Menopausal Mother Nature

News about Climate Change and our Planet


Global warming threatens to muzzle the rise of the West’s far right –

The results were largely as expected. By Monday, after the European Union’s 28 nations participated in an election for the bloc’s parliament, the continent’s traditional factions — the Social Democrats and the mainstream right — ended up the biggest losers, deprived of a majority for the first time. Voters drifted in different directions that seemed in line with the broader fragmentation of European politics, opting for Euroskeptic, ultranationalist parties on the right and upstart liberal and environmentalist parties instead of the old centre left.

The potential rise of the far right dominated news coverage ahead of the vote, and they indeed were significant. In Britain, the newly formed Brexit Party led by anti-immigration gadfly Nigel Farage won the most votes in an election that became a referendum on the country’s painful wrangling to quit the European Union. In France, the party of far-right leader Marine Le Pen narrowly eclipsed that of centrist President Emmanuel Macron. And in Italy, the far-right League of deputy prime minister Matteo Salvini won more than a third of the vote, cementing its place as the country’s preeminent right-wing party.

“The rules are changing in Europe,” Salvini declared in Milan on Monday. “A new Europe is born.”

But, at least as far as the stewardship of the European Union is concerned, the far right will remain on the margins. That’s thanks to the strong showing from liberal, pro-European parties as well as a dramatic surge of votes for the Greens. A likely alliance between these forces and centrist parties means the EU’s agenda could be even more antithetical to that of the Euroskeptics who often hog the headlines.

“As always, a wide variety of voices will be represented in the European Parliament,” Stavros Lambrinidis, the EU’s top envoy in Washington, told Today’s WorldView. “There is a clear majority that supports the European Union and that will work as in the past to make our union stronger, more secure, happier and wealthier.”

The biggest surprise may be the gains of the Greens. They finished second in Germany, third in France and gained ground across northern Europe and parts of western Europe. Their victory in Germany came largely at the expense of the Social Democrats, who, despite years as part of the bulwark of centre-left politics on the continent, have hemorrhaged support to parties on both sides of the political fringe. Their role over the past decade as the junior partner in a grand coalition led by centre-right Chancellor Angela Merkel exposed them to anti-establishment ire.

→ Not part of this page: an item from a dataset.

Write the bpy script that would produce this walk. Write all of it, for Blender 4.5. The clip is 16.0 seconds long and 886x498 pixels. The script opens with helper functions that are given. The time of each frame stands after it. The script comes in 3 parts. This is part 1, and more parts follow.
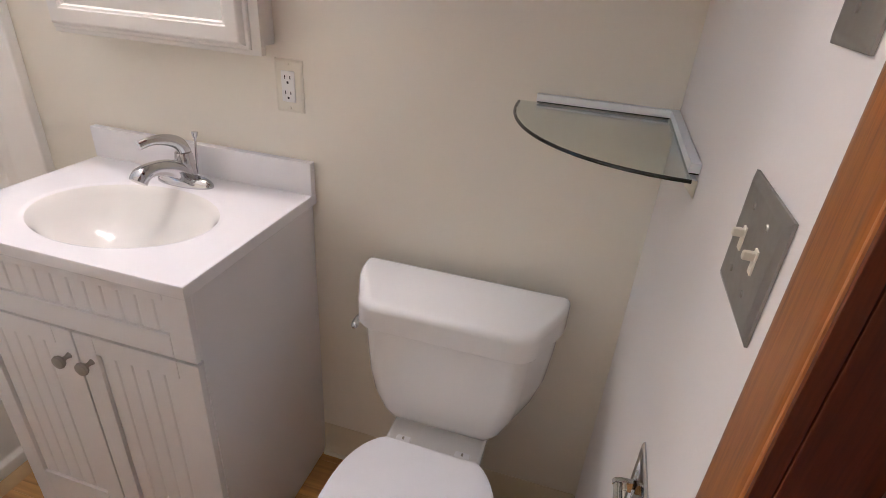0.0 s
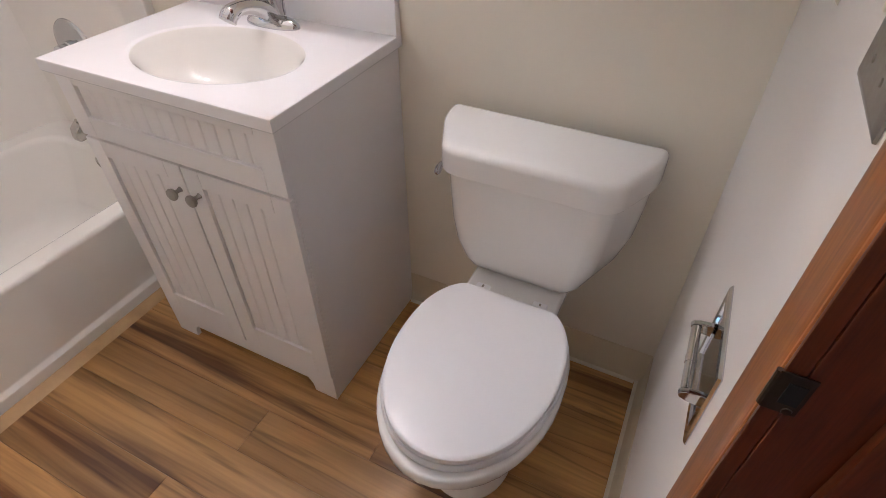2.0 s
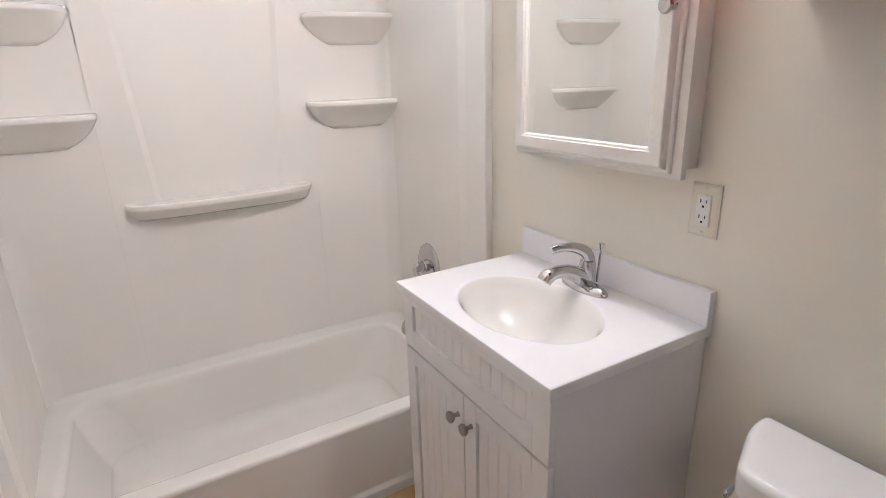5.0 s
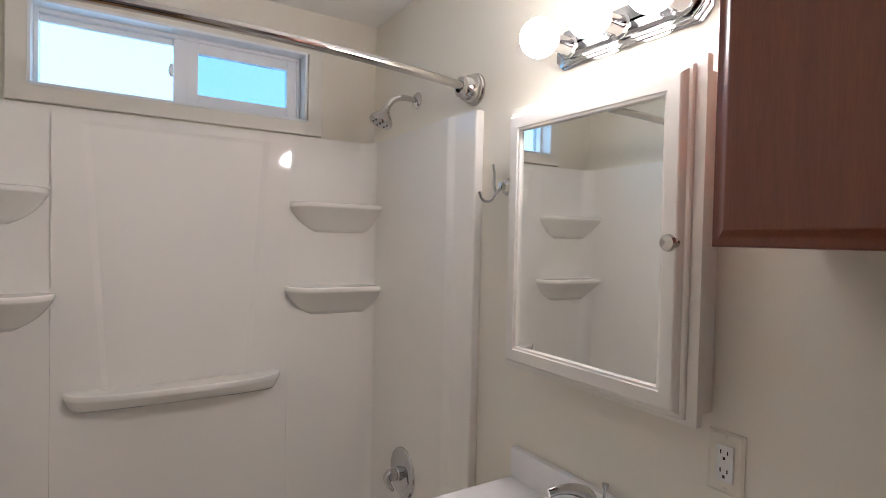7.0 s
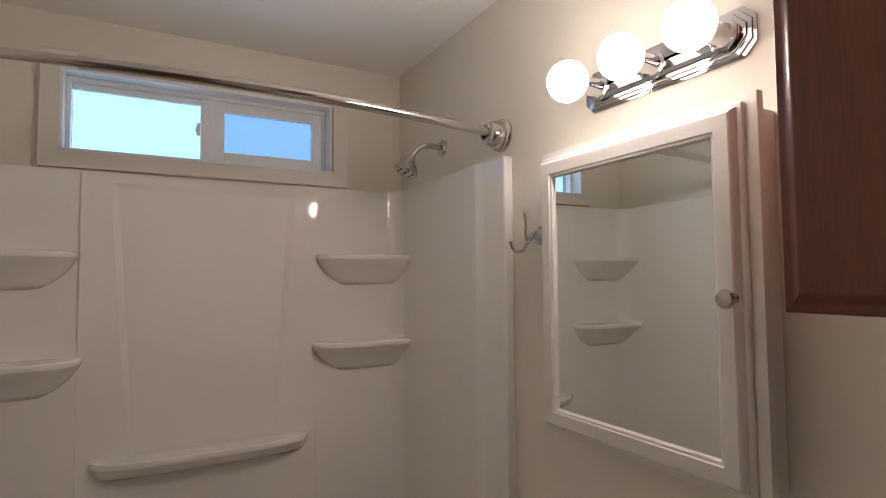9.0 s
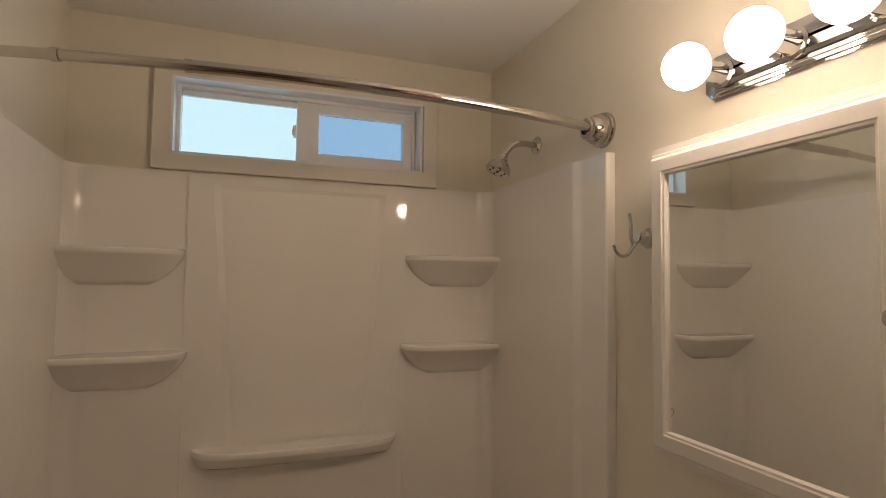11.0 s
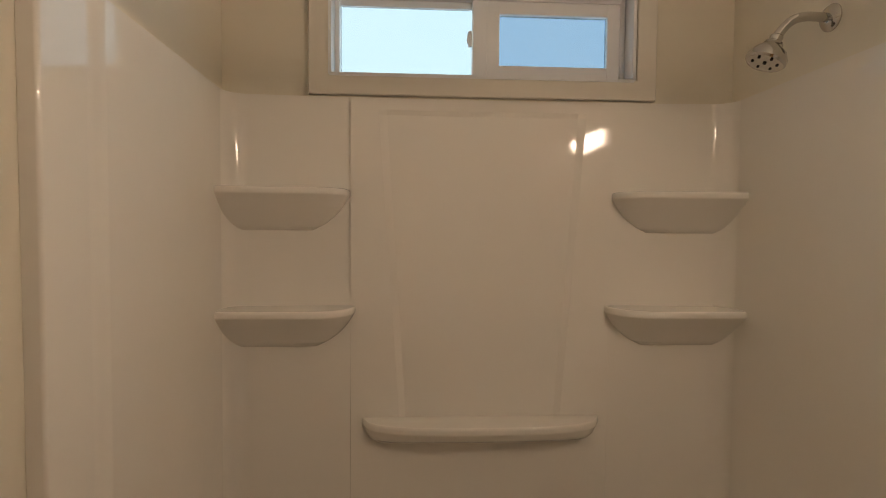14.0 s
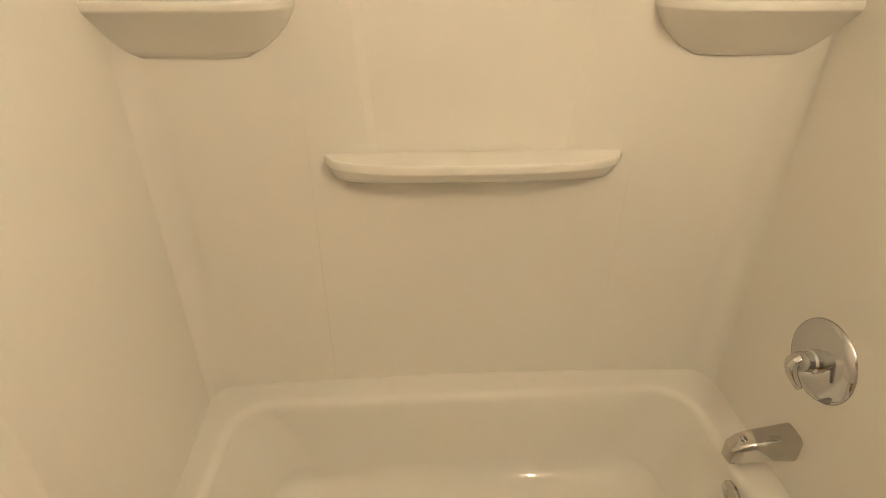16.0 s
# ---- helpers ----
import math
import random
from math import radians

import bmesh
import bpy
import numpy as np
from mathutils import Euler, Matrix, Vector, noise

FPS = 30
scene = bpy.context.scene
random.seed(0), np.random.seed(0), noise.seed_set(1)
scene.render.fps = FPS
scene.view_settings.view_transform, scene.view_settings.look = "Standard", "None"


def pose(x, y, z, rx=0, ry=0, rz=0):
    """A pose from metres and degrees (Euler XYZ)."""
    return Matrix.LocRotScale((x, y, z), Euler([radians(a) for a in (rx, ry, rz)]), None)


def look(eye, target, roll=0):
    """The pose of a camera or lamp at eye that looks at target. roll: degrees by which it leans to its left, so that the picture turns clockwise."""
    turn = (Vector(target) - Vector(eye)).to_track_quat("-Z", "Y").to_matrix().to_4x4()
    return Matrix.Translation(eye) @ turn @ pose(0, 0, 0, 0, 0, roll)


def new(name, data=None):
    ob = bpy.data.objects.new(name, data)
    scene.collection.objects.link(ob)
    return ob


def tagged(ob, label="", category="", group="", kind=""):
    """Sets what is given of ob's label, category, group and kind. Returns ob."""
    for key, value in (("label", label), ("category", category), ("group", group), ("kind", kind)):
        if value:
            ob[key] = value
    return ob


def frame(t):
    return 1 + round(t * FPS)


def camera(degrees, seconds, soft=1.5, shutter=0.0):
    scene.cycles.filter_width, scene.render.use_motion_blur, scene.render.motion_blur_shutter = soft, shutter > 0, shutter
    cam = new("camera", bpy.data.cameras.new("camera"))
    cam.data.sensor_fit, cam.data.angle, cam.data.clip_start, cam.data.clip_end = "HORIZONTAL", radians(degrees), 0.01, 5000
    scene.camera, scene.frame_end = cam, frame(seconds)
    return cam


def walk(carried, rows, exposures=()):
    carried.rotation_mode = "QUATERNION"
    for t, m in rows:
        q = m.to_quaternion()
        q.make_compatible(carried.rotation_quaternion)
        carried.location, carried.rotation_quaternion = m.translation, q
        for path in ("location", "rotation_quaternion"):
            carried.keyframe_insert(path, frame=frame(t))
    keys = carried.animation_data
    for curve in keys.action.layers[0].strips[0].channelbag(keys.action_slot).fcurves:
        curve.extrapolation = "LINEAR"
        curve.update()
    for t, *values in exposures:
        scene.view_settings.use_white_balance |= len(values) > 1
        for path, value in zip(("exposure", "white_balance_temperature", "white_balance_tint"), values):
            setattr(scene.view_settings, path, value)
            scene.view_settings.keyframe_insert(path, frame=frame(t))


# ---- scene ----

That isn’t the only reason behind their rise. “More than a protest vote, Green strength also rests on deep concern in Germany about the state of the planet. German voters told pollsters that the environment was their top concern going into the vote, and that was apparent in the outcome,” the Washington Post reported. “Exit polls in Germany showed the Greens to be the overwhelming top choice for young voters and for first-time voters. The party also did especially well in cities, while taking voters from both the center-left and the center-right parties.”

It’s not an isolated trend. In neighbouring France, some 25 per cent of voters aged 18-25 voted for the Greens — compared with 15 per cent for the far-right National Rally, whose proponents long claimed they represented the aspirations of the country’s youth. Green parties also did well in Britain, Austria, Sweden, Ireland, Denmark and the Netherlands. From winning just 17 seats in the 751-seat European parliament in 2014, the Greens secured 69 seats this time around, a haul that may make them the fourth largest bloc in the continental assembly.

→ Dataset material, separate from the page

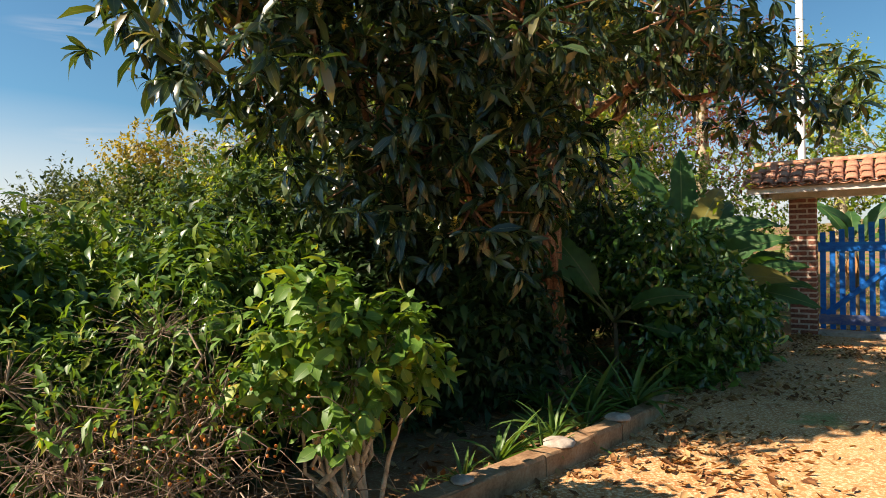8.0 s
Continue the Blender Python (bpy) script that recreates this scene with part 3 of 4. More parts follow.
# ---- red-flowered shrub at the start ----
def red_shrub():
    B = np.array((0.3, 1.27, gz(0.2, 1.2)))
    e = thing("red_flower_shrub", B, "shrub with bright red flower heads and bare lower stems", "shrub")
    g = Geo()
    tips = []
    for i in range(12):
        tip = np.array([(-0.03, 0.0, 1.57), (0.05, 0.02, 1.68), (-0.16, 0.0, 1.74), (-0.15, 0.02, 1.52), (-0.09, -0.03, 1.52), (0.03, 0.03, 1.57), (-0.16, 0.04, 1.65), (-0.14, 0.0, 1.38),
                        (-0.3, 0.1, 1.5), (0.1, 0.1, 1.3), (-0.05, 0.1, 1.2), (0.02, -0.1, 1.15)][i])
        g = Geo()
        limb(g, (rng.normal() * 0.06, rng.normal() * 0.06, -0.05), tip, 0.017, 0.006, 7, 0.1, 6)
        part("stem", g, M_TWIG, e)
        tips.append(tip)
    petal = [blade(0.3, 3, b, 0.15, 0.5) for b in (0.2, 0.7)]
    for i, tip in enumerate(tips[:8]):
        gf = Geo()
        n = 240
        d = unit(rng.normal(size=(n, 3)) * (1, 1, 0.6) + (0, 0, 0.15))
        gf.scatter(petal[i % 2], tip + d * (0.042, 0.042, 0.03) * rng.random((n, 1)), d + rand_dirs(n) * 0.6, rand_dirs(n) * 0.5 + (0, 0, 1), rng.uniform(0.014, 0.03, n))
        part("flower_head", gf, M_RED, e)
    gl = Geo()
    p = np.vstack([t * np.array((1, 1, rng.uniform(0.55, 0.95))) + rng.normal(size=3) * 0.08 for t in tips for _ in range(7)])
    clusters(gl, p, unit(rng.normal(size=p.shape) + (0, 0, 0.3)), [blade(0.6, 3, 0.6, 0.12, 0.4)], 3, 0.1, 0.11, 0.7, 0.25)
    part("leaves", gl, M_SHRUB_LEAF, e)


red_shrub()

OVAL, NARROW = [simple_leaf(0.5), simple_leaf(0.42, 0.25)], [simple_leaf(0.36), simple_leaf(0.3, 0.2)]

# ---- garden trees and shrubs of the first stretch ----
e = woody("orange_tree", (-1.3, 6.9, gz(-1.3, 6.9)), "large dark green orange tree with a few ripe fruits", "tree", (-1.25, 6.9, 1.5), 0.11,
      [(-1.1, 6.8, 2.5, 1.25, 1.1, 1.0), (-2.5, 6.6, 2.0, 1.2, 1.1, 1.1), (0.0, 7.0, 1.8, 1.0, 1.0, 0.9), (-0.9, 6.2, 1.4, 1.2, 0.9, 0.9), (-3.6, 6.6, 2.2, 1.2, 1.1, 1.0), (-0.7, 6.9, 3.1, 0.6, 0.6, 0.55), (-1.9, 6.9, 3.05, 0.5, 0.5, 0.5), (-2.2, 6.2, 0.9, 1.2, 0.8, 0.65), (0.2, 6.4, 0.95, 0.9, 0.7, 0.6), (-3.7, 6.3, 1.0, 1.1, 0.8, 0.75)],
      OVAL, M_ORANGE_LEAF, M_BARK, 4300, 8, 0.1, 0.22, shell=0.45)
for _ in range(26):
    a = rng.uniform(0, 1)
    p_ = np.array((rng.uniform(-2.8, 0.2), 5.55 + rng.random() * 0.35, rng.uniform(0.9, 2.5)))
    part("orange_fruit", Geo().ball(p_ - np.array((-1.3, 6.9, gz(-1.3, 6.9))), 0.04, 10, 7), M_FRUIT, e, "ripe orange fruit")
woody("dome_tree", (-0.2, 10.6, gz(-0.2, 10.6)), "broad dense dark green domed tree", "tree", (-0.2, 10.6, 0.8), 0.2,
      [(-0.4, 10.6, 1.6, 2.0, 1.9, 1.75), (0.6, 10.3, 0.8, 1.2, 1.2, 1.2), (-1.6, 10.4, 1.0, 1.4, 1.3, 1.4)], OVAL, M_DOME_LEAF, M_BARK, 3600, 8, 0.11, 0.2, shell=0.7, lumps=0.06)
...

“This is confirmation for us that the topics we’ve been working on for years are the topics that matter to the public in their everyday life and for the future of their children,” said Sergey Lagodinsky, a newly elected Green member of the European parliament from Germany, to the Washington Post. “We had times when we wondered: Is this a fringe agenda? Now we know it’s not. It’s the mainstream agenda.”‘

In recent months, massive demonstrations over climate change have rocked European capitals, dwarfing the mobilizations of the continent’s far right. Fridays for Future — a movement inspired by Swedish teenage activist Greta Thunberg — has seen countless European teenagers walk out of school to protest climate inaction. It underscores a growing consensus among the next generation of voters that governments must do more to mitigate environmental disaster, and an impatience with political parties that refuse to recognize the urgency of the situation.